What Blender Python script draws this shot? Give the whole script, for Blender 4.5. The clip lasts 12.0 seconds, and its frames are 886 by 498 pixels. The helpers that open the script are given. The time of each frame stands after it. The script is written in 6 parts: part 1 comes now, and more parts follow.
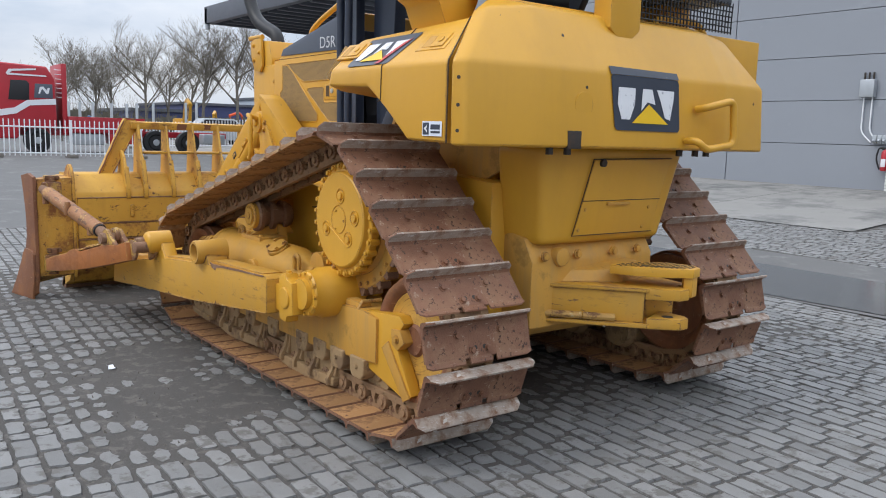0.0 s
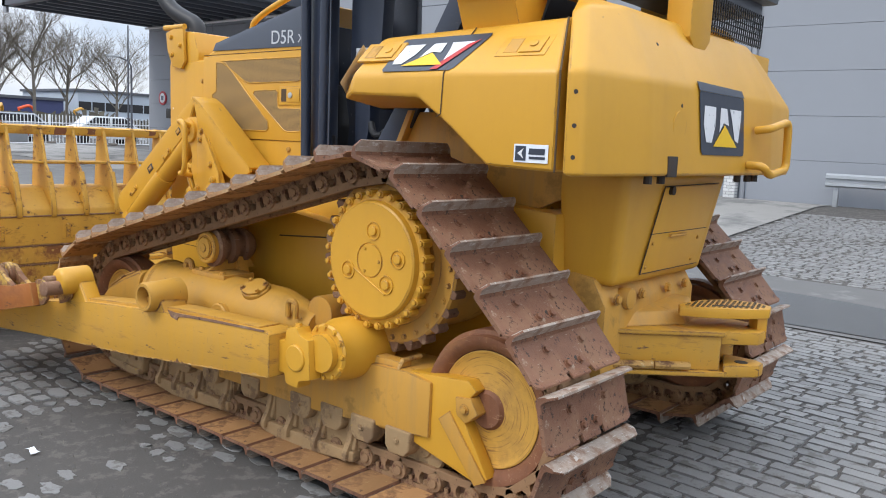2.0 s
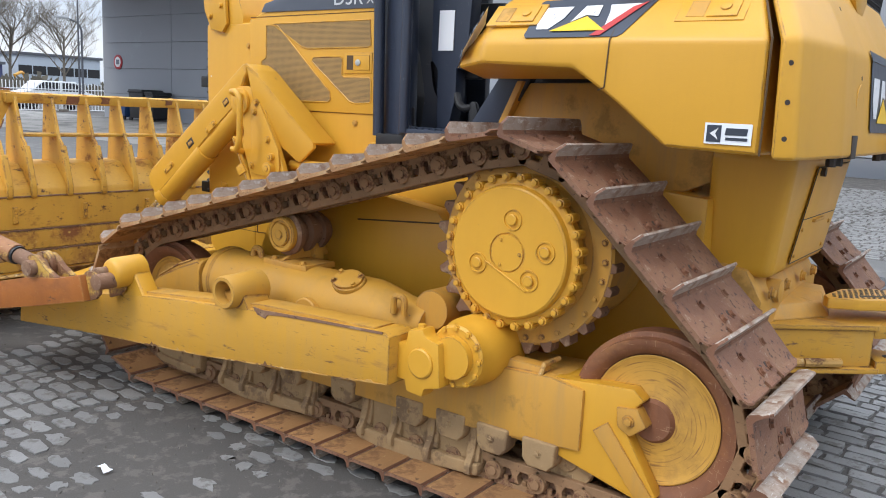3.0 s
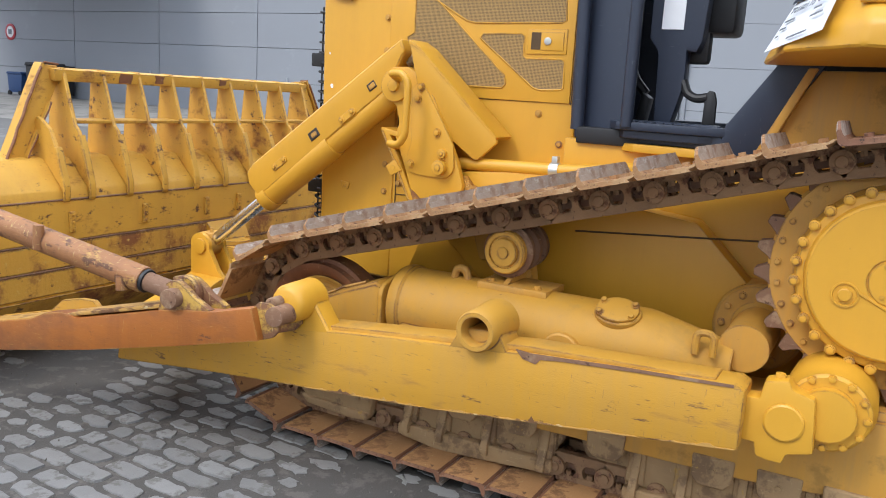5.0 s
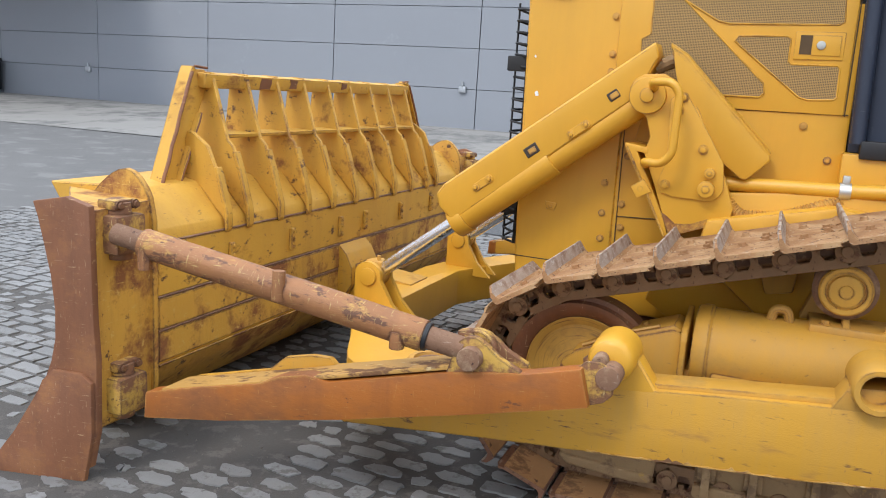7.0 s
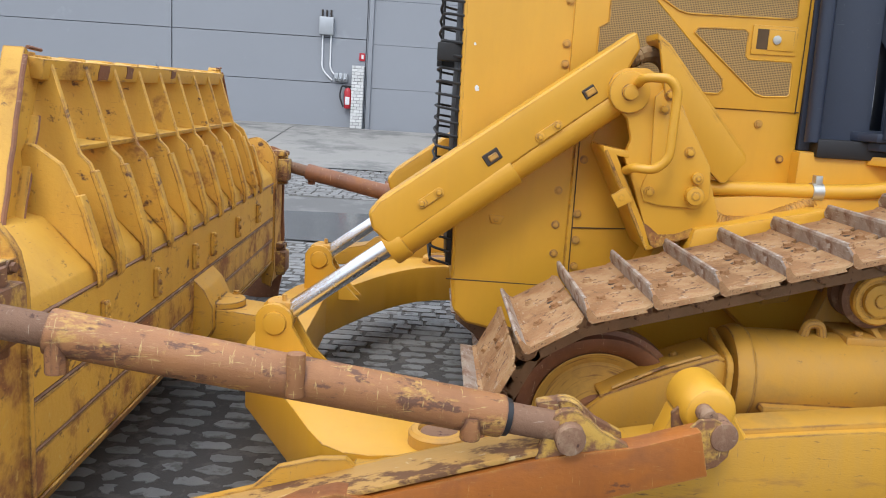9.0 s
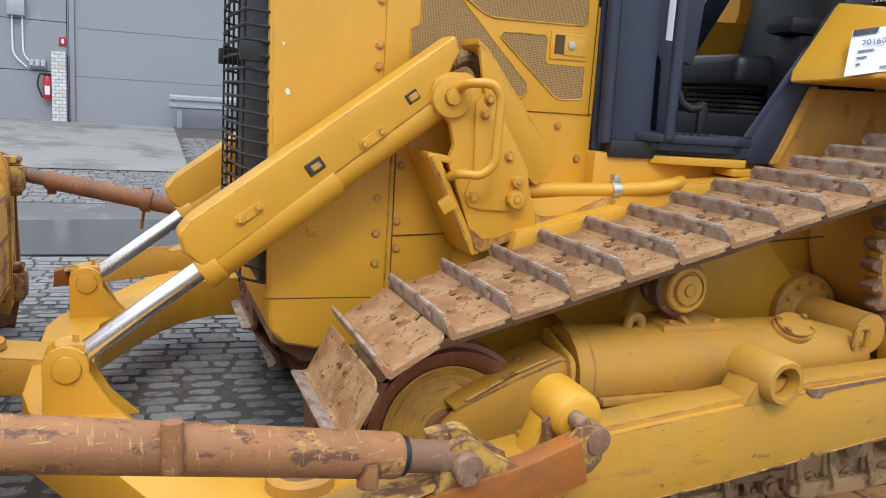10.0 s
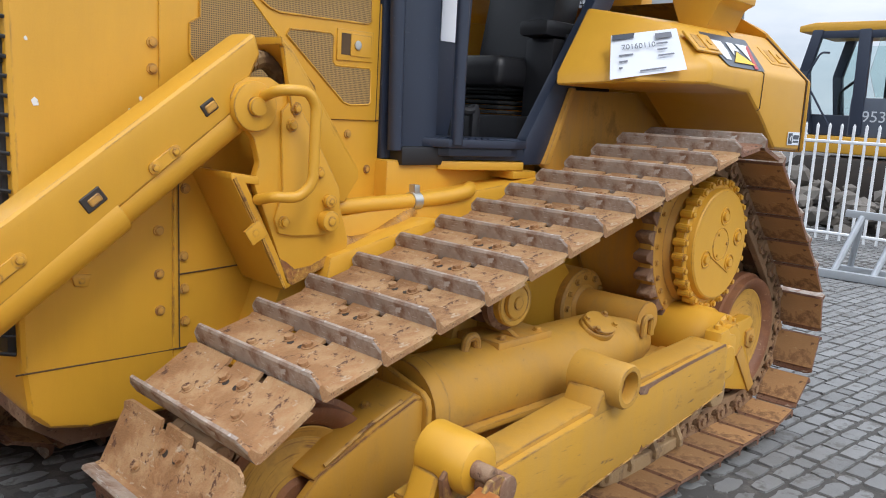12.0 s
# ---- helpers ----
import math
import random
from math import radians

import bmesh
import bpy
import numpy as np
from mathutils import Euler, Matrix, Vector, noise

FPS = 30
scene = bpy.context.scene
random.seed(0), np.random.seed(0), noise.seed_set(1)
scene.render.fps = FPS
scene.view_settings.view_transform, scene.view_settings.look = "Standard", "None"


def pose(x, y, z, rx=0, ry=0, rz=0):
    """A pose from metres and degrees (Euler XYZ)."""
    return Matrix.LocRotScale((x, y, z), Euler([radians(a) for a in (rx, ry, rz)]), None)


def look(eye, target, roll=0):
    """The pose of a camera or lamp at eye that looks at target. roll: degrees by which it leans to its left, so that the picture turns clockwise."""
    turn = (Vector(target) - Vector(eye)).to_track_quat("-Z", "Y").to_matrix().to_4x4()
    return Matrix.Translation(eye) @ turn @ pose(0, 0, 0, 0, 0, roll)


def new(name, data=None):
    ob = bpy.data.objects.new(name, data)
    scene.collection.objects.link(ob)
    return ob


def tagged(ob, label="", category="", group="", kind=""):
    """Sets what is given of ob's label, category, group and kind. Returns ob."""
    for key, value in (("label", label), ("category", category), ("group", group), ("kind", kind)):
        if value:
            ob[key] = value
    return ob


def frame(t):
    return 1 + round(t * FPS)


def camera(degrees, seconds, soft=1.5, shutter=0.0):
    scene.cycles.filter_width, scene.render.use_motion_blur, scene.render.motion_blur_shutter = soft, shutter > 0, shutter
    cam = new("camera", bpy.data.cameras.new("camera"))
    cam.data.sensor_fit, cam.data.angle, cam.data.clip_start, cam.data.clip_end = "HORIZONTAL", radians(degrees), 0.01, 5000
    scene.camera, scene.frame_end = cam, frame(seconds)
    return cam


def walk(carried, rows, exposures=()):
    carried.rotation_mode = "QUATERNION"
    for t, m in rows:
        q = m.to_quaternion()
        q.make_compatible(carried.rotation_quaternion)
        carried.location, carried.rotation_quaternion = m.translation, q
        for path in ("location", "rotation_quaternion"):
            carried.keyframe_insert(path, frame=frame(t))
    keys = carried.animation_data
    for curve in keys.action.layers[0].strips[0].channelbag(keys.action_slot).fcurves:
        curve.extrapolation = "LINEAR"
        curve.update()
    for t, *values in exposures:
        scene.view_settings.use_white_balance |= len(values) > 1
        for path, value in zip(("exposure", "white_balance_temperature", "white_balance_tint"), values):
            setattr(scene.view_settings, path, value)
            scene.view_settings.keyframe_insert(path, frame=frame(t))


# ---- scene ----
cam = camera(57.46, 12.0, 1.0)
PATH = [
    (0, (-3.913, 3.330, 1.539), (-0.751, 0.946, 0.978), 1.77),
    (0.5, (-3.685, 3.437, 1.567), (-0.656, 0.881, 1.025), 2.16),
    (1, (-3.377, 3.519, 1.579), (-0.521, 0.771, 1.041), 2.47),
    (1.5, (-2.967, 3.536, 1.596), (-0.304, 0.600, 1.064), 2.63),
    (2, (-2.590, 3.646, 1.595), (-0.058, 0.595, 1.065), 2.65),
    (2.5, (-2.209, 3.749, 1.591), (0.240, 0.635, 1.039), 2.69),
    (3, (-1.742, 3.793, 1.599), (0.581, 0.609, 0.917), 2.78),
    (3.2, (-1.593, 3.822, 1.586), (0.704, 0.620, 0.898), 2.90),
    (4.8, (-0.240, 3.986, 1.551), (1.658, 0.545, 0.805), 3.48),
    (5, (-0.073, 4.005, 1.560), (1.783, 0.543, 0.808), 3.56),
    (5.5, (0.320, 4.036, 1.554), (2.095, 0.534, 0.789), 3.57),
    (6, (0.749, 4.037, 1.573), (2.444, 0.498, 0.799), 3.55),
    (6.5, (1.125, 4.146, 1.561), (2.720, 0.560, 0.788), 3.55),
    (6.7, (1.262, 4.172, 1.561), (2.818, 0.569, 0.788), 3.50),
    (8.3, (2.328, 3.926, 1.537), (2.848, 0.036, 0.767), 3.96),
    (8.5, (2.450, 3.870, 1.524), (2.694, -0.049, 0.761), 4.13),
    (9, (2.714, 3.697, 1.542), (2.634, -0.229, 0.782), 3.71),
    (9.5, (2.926, 3.587, 1.557), (2.187, -0.273, 0.813), 3.83),
    (10, (3.073, 3.453, 1.577), (1.650, -0.214, 0.848), 3.87),
    (10.5, (3.187, 3.174, 1.596), (1.347, -0.303, 0.870), 3.65),
    (11, (3.264, 3.029, 1.598), (1.031, -0.212, 0.884), 3.51),
    (11.5, (3.360, 2.978, 1.613), (0.919, -0.110, 0.902), 3.20),
    (12, (3.368, 2.848, 1.604), (0.543, 0.096, 0.931), 3.25),
]
walk(cam, [(t, look(eye, target, roll)) for t, eye, target, roll in PATH],
     [(0.0, 0.07), (0.5, 0.15), (1.5, 0.27), (3.0, 0.39), (5.0, 0.48), (6.5, 0.43), (9.0, 0.31), (10.5, 0.24), (12.0, 0.17)])

# ---- sky and light: a bright overcast day ----
world = bpy.data.worlds.new("sky")
scene.world = world
world.use_nodes = True
wn, wl = world.node_tree.nodes, world.node_tree.links
wn.clear()
w_out, w_bg = wn.new("ShaderNodeOutputWorld"), wn.new("ShaderNodeBackground")
w_sky, w_mix, w_co = wn.new("ShaderNodeTexSky"), wn.new("ShaderNodeMix"), wn.new("ShaderNodeTexCoord")
w_noise, w_ramp, w_map = wn.new("ShaderNodeTexNoise"), wn.new("ShaderNodeValToRGB"), wn.new("ShaderNodeMapping")
w_cov = wn.new("ShaderNodeValToRGB")
w_sky.sky_type, w_sky.sun_disc = "NISHITA", False
w_sky.sun_elevation, w_sky.sun_rotation = radians(43), radians(20)
w_mix.data_type = "RGBA"
w_map.inputs["Scale"].default_value = (1.0, 1.0, 3.2)
w_noise.inputs["Scale"].default_value = 2.6
w_noise.inputs["Detail"].default_value = 7
w_noise.inputs["Roughness"].default_value = 0.55
w_ramp.color_ramp.elements[0].position, w_ramp.color_ramp.elements[0].color = 0.36, (5.2, 6.1, 7.6, 1)
w_ramp.color_ramp.elements[1].position, w_ramp.color_ramp.elements[1].color = 0.66, (8.4, 8.8, 9.4, 1)
w_cov.color_ramp.elements[0].position, w_cov.color_ramp.elements[0].color = 0.30, (0.72, 0.72, 0.72, 1)
w_cov.color_ramp.elements[1].position, w_cov.color_ramp.elements[1].color = 0.50, (0.97, 0.97, 0.97, 1)
wl.new(w_co.outputs["Generated"], w_map.inputs["Vector"])
wl.new(w_map.outputs["Vector"], w_noise.inputs["Vector"])
wl.new(w_noise.outputs["Fac"], w_ramp.inputs["Fac"])
wl.new(w_noise.outputs["Fac"], w_cov.inputs["Fac"])
wl.new(w_cov.outputs["Color"], w_mix.inputs[0])
wl.new(w_sky.outputs["Color"], w_mix.inputs[6])
wl.new(w_ramp.outputs["Color"], w_mix.inputs[7])
w_sep, w_up, w_mul = wn.new("ShaderNodeSeparateXYZ"), wn.new("ShaderNodeMapRange"), wn.new("ShaderNodeVectorMath")
w_up.inputs["From Min"].default_value, w_up.inputs["From Max"].default_value = 0.05, 0.85
w_up.inputs["To Min"].default_value, w_up.inputs["To Max"].default_value = 0.93, 2.5
w_mul.operation = "SCALE"
wl.new(w_co.outputs["Generated"], w_sep.inputs["Vector"])
wl.new(w_sep.outputs["Z"], w_up.inputs["Value"])
wl.new(w_mix.outputs[2], w_mul.inputs[0])
wl.new(w_up.outputs["Result"], w_mul.inputs["Scale"])
wl.new(w_mul.outputs["Vector"], w_bg.inputs["Color"])
wl.new(w_bg.outputs["Background"], w_out.inputs["Surface"])
w_bg.inputs["Strength"].default_value = 0.10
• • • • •
REQUIRED TASK: Copy out only the lines above from the one with "import math" to the one with "scene.render.fps = FPS", inclusive, exactly as they stand.

COMPLETED EXERCISE:
import math
import random
from math import radians

import bmesh
import bpy
import numpy as np
from mathutils import Euler, Matrix, Vector, noise

FPS = 30
scene = bpy.context.scene
random.seed(0), np.random.seed(0), noise.seed_set(1)
scene.render.fps = FPS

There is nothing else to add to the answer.